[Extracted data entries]

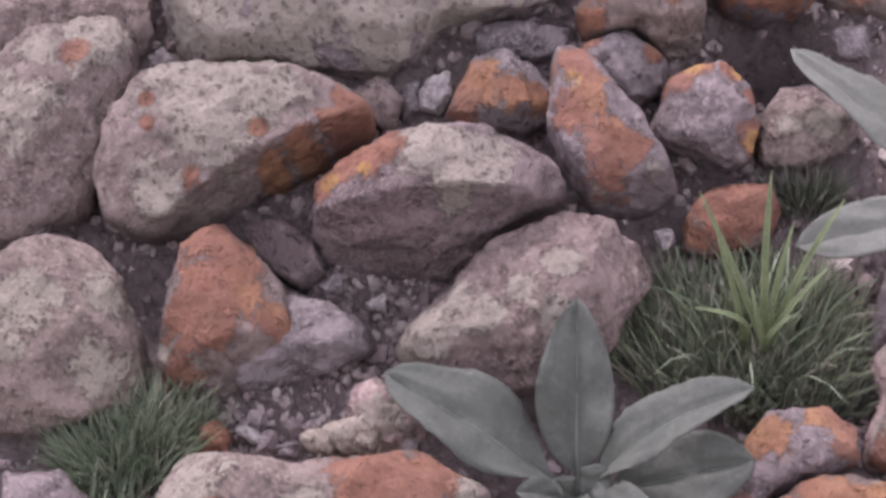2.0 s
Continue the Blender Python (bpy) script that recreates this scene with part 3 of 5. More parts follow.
stone("boulder", "angular lilac slab with flat faces", (-0.720, 4.281, 0.959), 65, lilac, 0.077, 13,
      [(22, 0.101), (88, 0.1), (114, 0.123), (130, 0.129), (146, 0.141), (207, 0.12), (245, 0.087), (288, 0.109), (309, 0.121), (339, 0.142), (358, 0.131)], [(12, 0.102, 1.2)],
      [], [], (0.0, 0.0))
stone("boulder", "arched bleached slab with an earthy front", (-0.349, 4.321, 0.980), 66, bleached, 0.066, 9,
      [(4, 0.127), (21, 0.186), (35, 0.182), (84, 0.1), (117, 0.088), (172, 0.1), (208, 0.184), (216, 0.18), (247, 0.128)], [],
      [], [], (0.0, 0.04))
stone("stone", "piece of mauve rubble stone", (-0.619, 4.518, 1.093), 67, mauve, 0.049, 8,
      [(45, 0.037), (102, 0.055), (134, 0.061), (172, 0.046), (262, 0.045), (317, 0.071)], [],
      [], [], (0.0, 0.0))
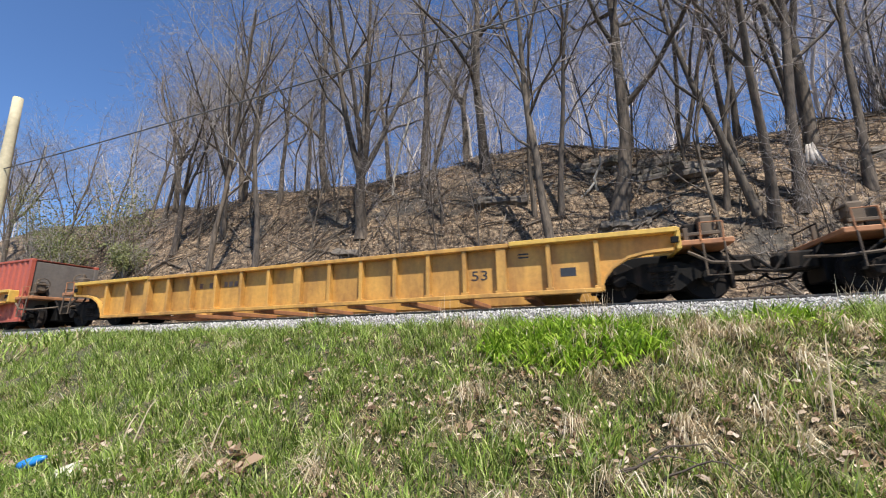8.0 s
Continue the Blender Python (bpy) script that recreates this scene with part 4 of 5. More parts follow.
def plant_tree(kind, x, y, turn, size=1.0, lean=0.0, label=""):
    tm, cm, h = TREES[kind]
    words = ("tall leafless hardwood with grey-brown bark", "broad leafless oak with heavy ascending limbs", "twin-stemmed leafless tree on the slope", "many-stemmed leafless maple clump",
             "slender leafless tree with high crown", "thin leafless tree among others", "pale-barked slender leafless birch", "young leafless tree on the slope", "leafless sapling on the slope", "low leafless shrub with many stems",
             "leafless hardwood in the far woods", "twin-stemmed leafless tree in the far woods", "slim leafless tree in the far woods",
             "low-forking leafless oak with a wide crown", "leafless hardwood forking into spreading limbs")
    tr = thing("tree" if h > 8 else "sapling", label or words[kind], "tree", "hillside trees")
    tr.matrix_world = pose(x, y, ground_z(x, y), lean, lean * 0.6, turn) @ Matrix.Diagonal((size, size, size, 1))
    part("trunk", tm, None, tr)
    part("crown", cm, None, tr)
    return tr


def on_hill(across, up):
    """Where a sight line of these slopes from the eye meets the hillside."""
    y = 15.0
    while y < 60 and ground_z(across * y, y) < up * y:
        y += 0.1
    return across * y, y


def build_woods():
    rng = random.Random(21)
    spots = []
    chosen = ((-0.565, 0.286, 13, 1.0), (-0.371, 0.386, 2, 1.05), (-0.468, 0.391, 6, 0.8), (0.102, 0.274, 1, 1.1), (0.158, 0.44, 0, 1.0), (-0.024, 0.282, 4, 0.9), (-0.084, 0.289, 5, 1.0),
              (0.313, 0.256, 5, 0.9), (0.384, 0.222, 2, 1.1), (0.44, 0.24, 0, 1.05), (0.482, 0.371, 14, 1.15), (0.555, 0.267, 4, 1.0), (-1.072, 0.326, 14, 0.8), (-1.007, 0.45, 0, 0.9), (-1.199, 0.44, 6, 1.1),
              (-1.276, 0.296, 14, 0.75), (-0.686, 0.44, 1, 0.9), (-0.76, 0.44, 4, 0.95), (-0.86, 0.42, 0, 0.85))
    for a, u, kind, size in chosen:
        x, y = on_hill(a, u)
        spots.append((x, y))
        plant_tree(kind, x, y, rng.uniform(0, 360), size, rng.uniform(-2.5, 2.5))
    bands = ((34, (-50, 14), (17, 27), 2.4, (0, 1, 2, 13, 14, 14, 4, 4, 5, 5, 6, 7, 7, 8, 8, 9)),
             (26, (-38, 13), (15.8, 24), 1.4, (7, 8, 8, 9)),
             (7, (14, 31), (16.6, 24), 2.6, (0, 0, 1, 13, 14, 14, 4)),
             (26, (28, 70), (16.8, 27), 2.6, (0, 0, 1, 2, 3, 4, 4, 5, 5)),
             (48, (32, 110), (24, 42), 2.2, (0, 4, 4, 5, 5, 7, 7)),
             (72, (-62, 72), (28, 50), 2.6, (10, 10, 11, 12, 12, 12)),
             (60, (58, 190), (16, 34), 2.6, (0, 2, 3, 4, 4, 5)),
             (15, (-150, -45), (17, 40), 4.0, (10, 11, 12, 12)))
    for want, xr, yr, gap, kinds in bands:
        count = tries = 0
        while count < want and tries < 4000:
            tries += 1
            x, y = rng.uniform(*xr), rng.uniform(*yr)
            if any((x - p) ** 2 + (y - q) ** 2 < gap ** 2 for p, q in spots):
                continue
            if xr[0] == -50 and y < 21 and rng.random() < 0.6:
                continue
            spots.append((x, y))
            stature = 1.0 - 0.28 * ease((-x / y - 1.05) / 0.5) + 0.24 * ease((x - 12) / 6) * ease((38 - x) / 8) - 0.18 * ease((x - 32) / 6) * ease((58 - x) / 10)
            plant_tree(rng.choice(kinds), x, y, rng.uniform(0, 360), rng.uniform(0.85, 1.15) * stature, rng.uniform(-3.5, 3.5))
            count += 1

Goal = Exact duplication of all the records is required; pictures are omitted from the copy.

Written response =
2.0 s
Continue the Blender Python (bpy) script that recreates this scene with part 3 of 5. More parts follow.
stone("boulder", "angular lilac slab with flat faces", (-0.720, 4.281, 0.959), 65, lilac, 0.077, 13,
      [(22, 0.101), (88, 0.1), (114, 0.123), (130, 0.129), (146, 0.141), (207, 0.12), (245, 0.087), (288, 0.109), (309, 0.121), (339, 0.142), (358, 0.131)], [(12, 0.102, 1.2)],
      [], [], (0.0, 0.0))
stone("boulder", "arched bleached slab with an earthy front", (-0.349, 4.321, 0.980), 66, bleached, 0.066, 9,
      [(4, 0.127), (21, 0.186), (35, 0.182), (84, 0.1), (117, 0.088), (172, 0.1), (208, 0.184), (216, 0.18), (247, 0.128)], [],
      [], [], (0.0, 0.04))
stone("stone", "piece of mauve rubble stone", (-0.619, 4.518, 1.093), 67, mauve, 0.049, 8,
      [(45, 0.037), (102, 0.055), (134, 0.061), (172, 0.046), (262, 0.045), (317, 0.071)], [],
      [], [], (0.0, 0.0))
8.0 s
Continue the Blender Python (bpy) script that recreates this scene with part 4 of 5. More parts follow.
def plant_tree(kind, x, y, turn, size=1.0, lean=0.0, label=""):
    tm, cm, h = TREES[kind]
    words = ("tall leafless hardwood with grey-brown bark", "broad leafless oak with heavy ascending limbs", "twin-stemmed leafless tree on the slope", "many-stemmed leafless maple clump",
             "slender leafless tree with high crown", "thin leafless tree among others", "pale-barked slender leafless birch", "young leafless tree on the slope", "leafless sapling on the slope", "low leafless shrub with many stems",
             "leafless hardwood in the far woods", "twin-stemmed leafless tree in the far woods", "slim leafless tree in the far woods",
             "low-forking leafless oak with a wide crown", "leafless hardwood forking into spreading limbs")
    tr = thing("tree" if h > 8 else "sapling", label or words[kind], "tree", "hillside trees")
    tr.matrix_world = pose(x, y, ground_z(x, y), lean, lean * 0.6, turn) @ Matrix.Diagonal((size, size, size, 1))
    part("trunk", tm, None, tr)
    part("crown", cm, None, tr)
    return tr


def on_hill(across, up):
    """Where a sight line of these slopes from the eye meets the hillside."""
    y = 15.0
    while y < 60 and ground_z(across * y, y) < up * y:
        y += 0.1
    return across * y, y


def build_woods():
    rng = random.Random(21)
    spots = []
    chosen = ((-0.565, 0.286, 13, 1.0), (-0.371, 0.386, 2, 1.05), (-0.468, 0.391, 6, 0.8), (0.102, 0.274, 1, 1.1), (0.158, 0.44, 0, 1.0), (-0.024, 0.282, 4, 0.9), (-0.084, 0.289, 5, 1.0),
              (0.313, 0.256, 5, 0.9), (0.384, 0.222, 2, 1.1), (0.44, 0.24, 0, 1.05), (0.482, 0.371, 14, 1.15), (0.555, 0.267, 4, 1.0), (-1.072, 0.326, 14, 0.8), (-1.007, 0.45, 0, 0.9), (-1.199, 0.44, 6, 1.1),
              (-1.276, 0.296, 14, 0.75), (-0.686, 0.44, 1, 0.9), (-0.76, 0.44, 4, 0.95), (-0.86, 0.42, 0, 0.85))
    for a, u, kind, size in chosen:
        x, y = on_hill(a, u)
        spots.append((x, y))
        plant_tree(kind, x, y, rng.uniform(0, 360), size, rng.uniform(-2.5, 2.5))
    bands = ((34, (-50, 14), (17, 27), 2.4, (0, 1, 2, 13, 14, 14, 4, 4, 5, 5, 6, 7, 7, 8, 8, 9)),
             (26, (-38, 13), (15.8, 24), 1.4, (7, 8, 8, 9)),
             (7, (14, 31), (16.6, 24), 2.6, (0, 0, 1, 13, 14, 14, 4)),
             (26, (28, 70), (16.8, 27), 2.6, (0, 0, 1, 2, 3, 4, 4, 5, 5)),
             (48, (32, 110), (24, 42), 2.2, (0, 4, 4, 5, 5, 7, 7)),
             (72, (-62, 72), (28, 50), 2.6, (10, 10, 11, 12, 12, 12)),
             (60, (58, 190), (16, 34), 2.6, (0, 2, 3, 4, 4, 5)),
             (15, (-150, -45), (17, 40), 4.0, (10, 11, 12, 12)))
    for want, xr, yr, gap, kinds in bands:
        count = tries = 0
        while count < want and tries < 4000:
            tries += 1
            x, y = rng.uniform(*xr), rng.uniform(*yr)
            if any((x - p) ** 2 + (y - q) ** 2 < gap ** 2 for p, q in spots):
                continue
            if xr[0] == -50 and y < 21 and rng.random() < 0.6:
                continue
            spots.append((x, y))
            stature = 1.0 - 0.28 * ease((-x / y - 1.05) / 0.5) + 0.24 * ease((x - 12) / 6) * ease((38 - x) / 8) - 0.18 * ease((x - 32) / 6) * ease((58 - x) / 10)
            plant_tree(rng.choice(kinds), x, y, rng.uniform(0, 360), rng.uniform(0.85, 1.15) * stature, rng.uniform(-3.5, 3.5))
            count += 1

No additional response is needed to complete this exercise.